For us nonconspiracy people, the second and third shots hit Kennedy.
49 posted by The Good Doctor
Which leaves the first aimed shot hitting the curb, the second hitting JFK in the back, climbing to exit at the throat, then magically plunging to hit the Governor.
This leaves the hurried third shot to disintegrate in JFK's brain, a very dubious [& unduplicated] feat for the rifle and any marksman to date.
The magic bullet shoots down the non-conspiracy peoples theories every time the point is argued.
It was speculated that it clipped the top of one of the trees in front of the depository which threw it's trajectory off.
Anyone who has hunted knows that even the smallest twig can deflect a shot considerably.
Uhh, no. JFK's arm is raised on the side of the car. In that position, the entry point on the back is elevated above the exit on the throat. Bullet did not "climb".
I have always thought the fact we have the video taping and the Kennedy shooting and video of Oswald being shot, that it was interesting that Jack Ruby died several months later while awaiting trial. Who was Ruby. Did he collude with others. I have read that Ruby knew he was dying of cancer and stood to leave his heirs a substantial inheritance if he performed something spectacular. We still speculate about who killed Kennedy. I wonder where Kennedy's brain is located.
The first shot nicked a branch of a tree between Oswald and Kennedy. As has been experimentally proven, when a metal jacketed bullet is damaged by grazing a hard object such as a branch, the extremely rapid spinning of the bullet essentially causes it to spin itself apart. The jacket is torn off and has no aerodynamic shape and travels as such. Several witness report seeing a puff of smoke and sparks from the road behing the limo at the time of the first shot.
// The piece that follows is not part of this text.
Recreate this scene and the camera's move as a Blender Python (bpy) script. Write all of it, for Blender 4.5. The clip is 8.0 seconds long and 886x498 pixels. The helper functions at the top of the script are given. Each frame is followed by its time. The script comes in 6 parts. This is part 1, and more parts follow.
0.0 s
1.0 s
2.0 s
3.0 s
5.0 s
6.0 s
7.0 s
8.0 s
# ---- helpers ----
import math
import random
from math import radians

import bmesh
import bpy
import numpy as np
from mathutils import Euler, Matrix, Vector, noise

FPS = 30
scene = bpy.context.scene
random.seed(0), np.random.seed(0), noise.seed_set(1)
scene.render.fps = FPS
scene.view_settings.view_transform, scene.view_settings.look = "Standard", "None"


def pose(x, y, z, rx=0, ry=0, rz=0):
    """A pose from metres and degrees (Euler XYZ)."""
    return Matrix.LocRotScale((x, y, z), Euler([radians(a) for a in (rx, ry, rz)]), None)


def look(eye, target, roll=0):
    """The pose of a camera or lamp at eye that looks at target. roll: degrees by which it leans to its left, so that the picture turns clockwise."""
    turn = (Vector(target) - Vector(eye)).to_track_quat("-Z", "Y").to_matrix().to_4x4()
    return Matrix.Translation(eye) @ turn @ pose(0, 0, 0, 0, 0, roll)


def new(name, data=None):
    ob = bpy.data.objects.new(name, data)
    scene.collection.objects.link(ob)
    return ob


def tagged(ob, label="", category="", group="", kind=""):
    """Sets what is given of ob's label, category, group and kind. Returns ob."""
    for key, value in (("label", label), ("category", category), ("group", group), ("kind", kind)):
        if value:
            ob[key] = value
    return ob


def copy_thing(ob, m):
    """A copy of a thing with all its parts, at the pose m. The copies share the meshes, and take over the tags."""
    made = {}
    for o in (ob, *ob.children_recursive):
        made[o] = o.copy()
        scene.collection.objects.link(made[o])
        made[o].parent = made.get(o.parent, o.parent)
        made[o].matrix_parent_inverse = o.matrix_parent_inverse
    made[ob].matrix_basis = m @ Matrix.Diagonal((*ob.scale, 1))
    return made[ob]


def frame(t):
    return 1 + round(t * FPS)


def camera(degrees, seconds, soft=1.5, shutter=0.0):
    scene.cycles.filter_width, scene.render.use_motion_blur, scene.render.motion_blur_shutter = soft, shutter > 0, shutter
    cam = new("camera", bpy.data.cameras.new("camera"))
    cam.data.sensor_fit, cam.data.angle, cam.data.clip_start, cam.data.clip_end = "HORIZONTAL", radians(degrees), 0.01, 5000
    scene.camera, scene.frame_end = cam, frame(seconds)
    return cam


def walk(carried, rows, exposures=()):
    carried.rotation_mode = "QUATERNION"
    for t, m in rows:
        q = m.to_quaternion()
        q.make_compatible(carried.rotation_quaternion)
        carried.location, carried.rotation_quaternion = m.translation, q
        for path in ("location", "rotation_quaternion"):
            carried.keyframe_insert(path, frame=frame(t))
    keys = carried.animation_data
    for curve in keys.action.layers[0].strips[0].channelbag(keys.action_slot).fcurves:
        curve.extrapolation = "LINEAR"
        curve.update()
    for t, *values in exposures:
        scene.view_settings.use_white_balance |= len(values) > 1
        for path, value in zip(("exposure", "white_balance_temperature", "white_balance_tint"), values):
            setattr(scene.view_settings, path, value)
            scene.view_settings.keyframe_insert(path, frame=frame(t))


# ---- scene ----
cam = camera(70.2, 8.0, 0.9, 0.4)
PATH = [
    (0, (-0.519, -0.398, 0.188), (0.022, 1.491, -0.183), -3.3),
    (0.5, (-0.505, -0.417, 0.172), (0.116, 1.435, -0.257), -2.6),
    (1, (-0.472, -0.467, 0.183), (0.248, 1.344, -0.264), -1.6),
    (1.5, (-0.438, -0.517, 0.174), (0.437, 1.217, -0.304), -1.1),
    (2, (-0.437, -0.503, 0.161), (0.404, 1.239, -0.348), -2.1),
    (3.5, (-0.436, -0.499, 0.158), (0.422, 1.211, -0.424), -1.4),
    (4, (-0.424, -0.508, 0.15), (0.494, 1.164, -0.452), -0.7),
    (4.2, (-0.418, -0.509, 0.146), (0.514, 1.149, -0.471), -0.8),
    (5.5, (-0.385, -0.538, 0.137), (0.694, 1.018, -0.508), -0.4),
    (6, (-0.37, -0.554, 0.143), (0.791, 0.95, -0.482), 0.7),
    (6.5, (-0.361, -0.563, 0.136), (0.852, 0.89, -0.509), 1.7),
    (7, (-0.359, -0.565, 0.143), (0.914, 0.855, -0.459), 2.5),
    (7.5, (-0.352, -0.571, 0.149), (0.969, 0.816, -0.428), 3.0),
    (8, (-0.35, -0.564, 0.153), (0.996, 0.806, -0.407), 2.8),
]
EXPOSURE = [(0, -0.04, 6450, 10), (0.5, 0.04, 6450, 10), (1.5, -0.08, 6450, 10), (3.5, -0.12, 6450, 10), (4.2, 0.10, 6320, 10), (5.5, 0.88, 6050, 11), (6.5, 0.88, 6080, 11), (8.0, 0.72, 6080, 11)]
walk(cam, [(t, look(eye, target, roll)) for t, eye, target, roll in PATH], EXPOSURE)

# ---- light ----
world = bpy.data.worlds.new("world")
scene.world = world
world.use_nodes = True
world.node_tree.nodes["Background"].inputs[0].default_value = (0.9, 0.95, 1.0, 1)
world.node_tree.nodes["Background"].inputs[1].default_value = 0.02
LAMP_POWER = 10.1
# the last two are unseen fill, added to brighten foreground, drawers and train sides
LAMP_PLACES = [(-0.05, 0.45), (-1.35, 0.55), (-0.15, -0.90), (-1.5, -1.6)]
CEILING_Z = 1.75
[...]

This is likely the damaged copper jacket hitting the road. Also, (as experimentally proven), the lead core remains shaped like bullet. After grazing the branch its course was altered but flew essentially inline with the orignal trajectory but high, over the limosine striking the curb by the underpass. Analysis of the curb showed lead compostion consistent with the other bullet fragements, but no copper.
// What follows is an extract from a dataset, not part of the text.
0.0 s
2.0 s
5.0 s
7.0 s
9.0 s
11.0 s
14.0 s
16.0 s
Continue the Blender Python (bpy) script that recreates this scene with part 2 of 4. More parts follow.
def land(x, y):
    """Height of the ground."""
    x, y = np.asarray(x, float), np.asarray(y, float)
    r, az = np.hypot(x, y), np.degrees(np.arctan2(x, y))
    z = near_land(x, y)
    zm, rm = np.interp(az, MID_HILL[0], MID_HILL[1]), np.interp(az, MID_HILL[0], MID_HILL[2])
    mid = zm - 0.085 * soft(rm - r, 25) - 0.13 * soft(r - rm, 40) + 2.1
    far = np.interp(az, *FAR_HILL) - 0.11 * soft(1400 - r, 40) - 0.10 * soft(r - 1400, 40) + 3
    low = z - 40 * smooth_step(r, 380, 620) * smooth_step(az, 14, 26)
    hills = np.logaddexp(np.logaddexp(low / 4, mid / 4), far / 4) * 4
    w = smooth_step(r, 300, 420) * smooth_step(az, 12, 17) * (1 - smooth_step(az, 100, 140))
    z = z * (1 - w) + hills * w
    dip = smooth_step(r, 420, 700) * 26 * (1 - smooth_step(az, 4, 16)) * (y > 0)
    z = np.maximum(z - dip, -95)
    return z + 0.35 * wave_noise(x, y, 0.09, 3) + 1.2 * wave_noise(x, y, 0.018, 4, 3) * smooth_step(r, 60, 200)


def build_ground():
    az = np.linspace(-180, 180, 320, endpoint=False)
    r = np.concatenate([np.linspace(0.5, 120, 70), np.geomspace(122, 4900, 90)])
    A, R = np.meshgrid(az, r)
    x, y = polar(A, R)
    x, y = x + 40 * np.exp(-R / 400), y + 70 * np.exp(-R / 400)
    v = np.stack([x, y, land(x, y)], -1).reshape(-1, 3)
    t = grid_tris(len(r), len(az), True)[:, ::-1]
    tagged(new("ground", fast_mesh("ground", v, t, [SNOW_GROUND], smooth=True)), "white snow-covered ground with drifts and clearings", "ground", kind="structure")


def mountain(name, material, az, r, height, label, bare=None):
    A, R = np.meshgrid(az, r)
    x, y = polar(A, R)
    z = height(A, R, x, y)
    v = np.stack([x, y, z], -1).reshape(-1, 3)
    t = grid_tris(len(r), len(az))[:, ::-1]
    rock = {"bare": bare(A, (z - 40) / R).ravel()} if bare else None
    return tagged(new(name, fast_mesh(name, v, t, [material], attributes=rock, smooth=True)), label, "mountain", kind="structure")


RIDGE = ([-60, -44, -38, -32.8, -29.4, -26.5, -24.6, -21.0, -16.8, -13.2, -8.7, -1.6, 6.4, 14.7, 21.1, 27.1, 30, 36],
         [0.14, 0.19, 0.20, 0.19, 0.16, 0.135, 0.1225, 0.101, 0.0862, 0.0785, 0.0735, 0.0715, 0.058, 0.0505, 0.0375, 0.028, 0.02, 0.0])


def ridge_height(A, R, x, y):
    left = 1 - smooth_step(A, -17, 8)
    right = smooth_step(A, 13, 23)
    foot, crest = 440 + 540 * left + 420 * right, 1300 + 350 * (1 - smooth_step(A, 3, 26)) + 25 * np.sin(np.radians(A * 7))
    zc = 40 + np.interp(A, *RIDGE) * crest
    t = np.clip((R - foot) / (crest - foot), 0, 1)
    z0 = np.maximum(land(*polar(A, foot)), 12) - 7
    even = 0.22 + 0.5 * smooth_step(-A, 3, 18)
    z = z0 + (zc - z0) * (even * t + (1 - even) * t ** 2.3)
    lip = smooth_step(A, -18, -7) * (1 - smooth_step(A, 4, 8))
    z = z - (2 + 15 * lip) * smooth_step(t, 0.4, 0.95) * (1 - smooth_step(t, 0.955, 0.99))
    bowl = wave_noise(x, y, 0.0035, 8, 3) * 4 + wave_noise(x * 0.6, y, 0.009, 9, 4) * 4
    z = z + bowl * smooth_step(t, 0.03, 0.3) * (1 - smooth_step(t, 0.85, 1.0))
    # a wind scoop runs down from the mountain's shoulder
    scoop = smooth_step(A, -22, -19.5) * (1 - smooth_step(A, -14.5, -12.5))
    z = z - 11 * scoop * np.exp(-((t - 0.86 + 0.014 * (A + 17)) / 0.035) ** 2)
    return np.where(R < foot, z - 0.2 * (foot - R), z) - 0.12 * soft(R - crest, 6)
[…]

the second hitting JFK in the back, climbing to exit at the throat, then magically plunging to hit the Governor.
Wrong again. With the limo driving downhill the exit wound is slightly lower than the entrance wound, as expected. It then hits Connally. No magic.
This leaves the hurried third shot
No hurry. There is a significantly longer pause between the 2nd and 3rd shots than the 1st and 2nd.
a very dubious [& unduplicated] feat for the rifle and any marksman to date.
Not true. The "feat" has not only been expermentlly duplicated, its been duplicated many times, with the marksmen usually remarking on how easy it was from 88 yards.
The Warren Report shows that three FBI marksmen easily accomplished the test.
According to the book "Case Closed" by Gerald Posner, Kennedy's movements after the first shot, with his elbows raised and hands to his neck, are a classic sign of a spinal cord injury called "Thorburn's position". If he had a spinal cord injury, perhaps this would have limited his subsequent movements more than the corset.
If there were some grand conspiracy with a cast of thousands, how the hell did they manage to keep it quite for 44 years? It completly defies logic for anyone not as kooked-out as Oliver Stone.
Uhh, no. JFK's arm is raised on the side of the car. In that position, the entry point on the back is elevated above the exit on the throat. Bullet did not "climb".
Look closely at the picture in post #67. Line up a point 5 inches down the back of JFK's coat, exiting at his tie..
It does not line up with the 'gov' unless you're practically standing behind the limo. From high above in the 6th floor, the angle is all wrong.
Unless you believe in Spectors magic bullet.
All I can say is that if you can't hit a fixed target at less than 100 yards using a scoped 30 caliber rifle, you should give up shooting. You are likely hurt yourself or someone else and you are wasting good ammunition.
BTW. Plenty of "marksmen" have duplicated Oswald's feat because it was no feat at all. It was easy as hell.